### Your goal
Output the lines below exactly, please, from the first line until the line with "BEZEL, climate, False)", counting both.

### Material provided
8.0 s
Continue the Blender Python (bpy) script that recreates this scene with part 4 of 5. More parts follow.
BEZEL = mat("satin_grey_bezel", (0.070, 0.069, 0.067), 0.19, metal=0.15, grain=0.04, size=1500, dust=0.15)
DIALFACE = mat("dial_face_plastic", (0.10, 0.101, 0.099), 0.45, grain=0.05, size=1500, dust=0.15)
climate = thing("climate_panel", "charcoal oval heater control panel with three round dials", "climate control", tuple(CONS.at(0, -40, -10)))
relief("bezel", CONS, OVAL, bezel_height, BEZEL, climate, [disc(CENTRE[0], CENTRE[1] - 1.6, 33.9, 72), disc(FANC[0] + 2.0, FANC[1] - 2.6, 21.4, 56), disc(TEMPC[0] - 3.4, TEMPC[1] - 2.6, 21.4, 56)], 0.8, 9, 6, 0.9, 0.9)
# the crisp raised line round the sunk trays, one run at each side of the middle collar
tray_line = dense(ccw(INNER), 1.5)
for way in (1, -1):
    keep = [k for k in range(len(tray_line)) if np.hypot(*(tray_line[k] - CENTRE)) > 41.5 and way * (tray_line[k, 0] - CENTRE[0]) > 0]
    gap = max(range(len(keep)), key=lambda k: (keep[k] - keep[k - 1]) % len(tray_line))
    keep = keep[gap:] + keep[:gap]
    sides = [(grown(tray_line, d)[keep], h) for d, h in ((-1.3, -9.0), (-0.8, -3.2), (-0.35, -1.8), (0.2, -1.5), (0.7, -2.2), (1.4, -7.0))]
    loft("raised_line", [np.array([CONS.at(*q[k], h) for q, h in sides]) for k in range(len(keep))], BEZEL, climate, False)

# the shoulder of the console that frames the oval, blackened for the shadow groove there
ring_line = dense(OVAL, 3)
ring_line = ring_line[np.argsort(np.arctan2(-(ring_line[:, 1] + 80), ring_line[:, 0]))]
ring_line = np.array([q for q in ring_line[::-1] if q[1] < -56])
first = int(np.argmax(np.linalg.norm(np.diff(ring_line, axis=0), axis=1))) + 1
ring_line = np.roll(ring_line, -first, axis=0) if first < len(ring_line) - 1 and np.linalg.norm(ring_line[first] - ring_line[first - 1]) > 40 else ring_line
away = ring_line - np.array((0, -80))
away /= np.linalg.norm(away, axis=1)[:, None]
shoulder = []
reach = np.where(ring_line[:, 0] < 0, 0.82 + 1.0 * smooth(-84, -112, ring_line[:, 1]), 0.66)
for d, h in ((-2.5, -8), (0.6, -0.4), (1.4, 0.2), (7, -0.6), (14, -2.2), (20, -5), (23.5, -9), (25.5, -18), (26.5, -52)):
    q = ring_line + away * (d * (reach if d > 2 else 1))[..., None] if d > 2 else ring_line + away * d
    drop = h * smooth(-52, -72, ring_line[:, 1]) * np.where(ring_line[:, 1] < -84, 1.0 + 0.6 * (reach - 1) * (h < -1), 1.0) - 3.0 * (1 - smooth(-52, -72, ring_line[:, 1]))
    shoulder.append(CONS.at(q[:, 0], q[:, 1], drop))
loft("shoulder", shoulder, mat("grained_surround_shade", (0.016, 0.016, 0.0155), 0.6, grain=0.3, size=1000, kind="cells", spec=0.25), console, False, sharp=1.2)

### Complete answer
8.0 s
Continue the Blender Python (bpy) script that recreates this scene with part 4 of 5. More parts follow.
BEZEL = mat("satin_grey_bezel", (0.070, 0.069, 0.067), 0.19, metal=0.15, grain=0.04, size=1500, dust=0.15)
DIALFACE = mat("dial_face_plastic", (0.10, 0.101, 0.099), 0.45, grain=0.05, size=1500, dust=0.15)
climate = thing("climate_panel", "charcoal oval heater control panel with three round dials", "climate control", tuple(CONS.at(0, -40, -10)))
relief("bezel", CONS, OVAL, bezel_height, BEZEL, climate, [disc(CENTRE[0], CENTRE[1] - 1.6, 33.9, 72), disc(FANC[0] + 2.0, FANC[1] - 2.6, 21.4, 56), disc(TEMPC[0] - 3.4, TEMPC[1] - 2.6, 21.4, 56)], 0.8, 9, 6, 0.9, 0.9)
# the crisp raised line round the sunk trays, one run at each side of the middle collar
tray_line = dense(ccw(INNER), 1.5)
for way in (1, -1):
    keep = [k for k in range(len(tray_line)) if np.hypot(*(tray_line[k] - CENTRE)) > 41.5 and way * (tray_line[k, 0] - CENTRE[0]) > 0]
    gap = max(range(len(keep)), key=lambda k: (keep[k] - keep[k - 1]) % len(tray_line))
    keep = keep[gap:] + keep[:gap]
    sides = [(grown(tray_line, d)[keep], h) for d, h in ((-1.3, -9.0), (-0.8, -3.2), (-0.35, -1.8), (0.2, -1.5), (0.7, -2.2), (1.4, -7.0))]
    loft("raised_line", [np.array([CONS.at(*q[k], h) for q, h in sides]) for k in range(len(keep))], BEZEL, climate, False)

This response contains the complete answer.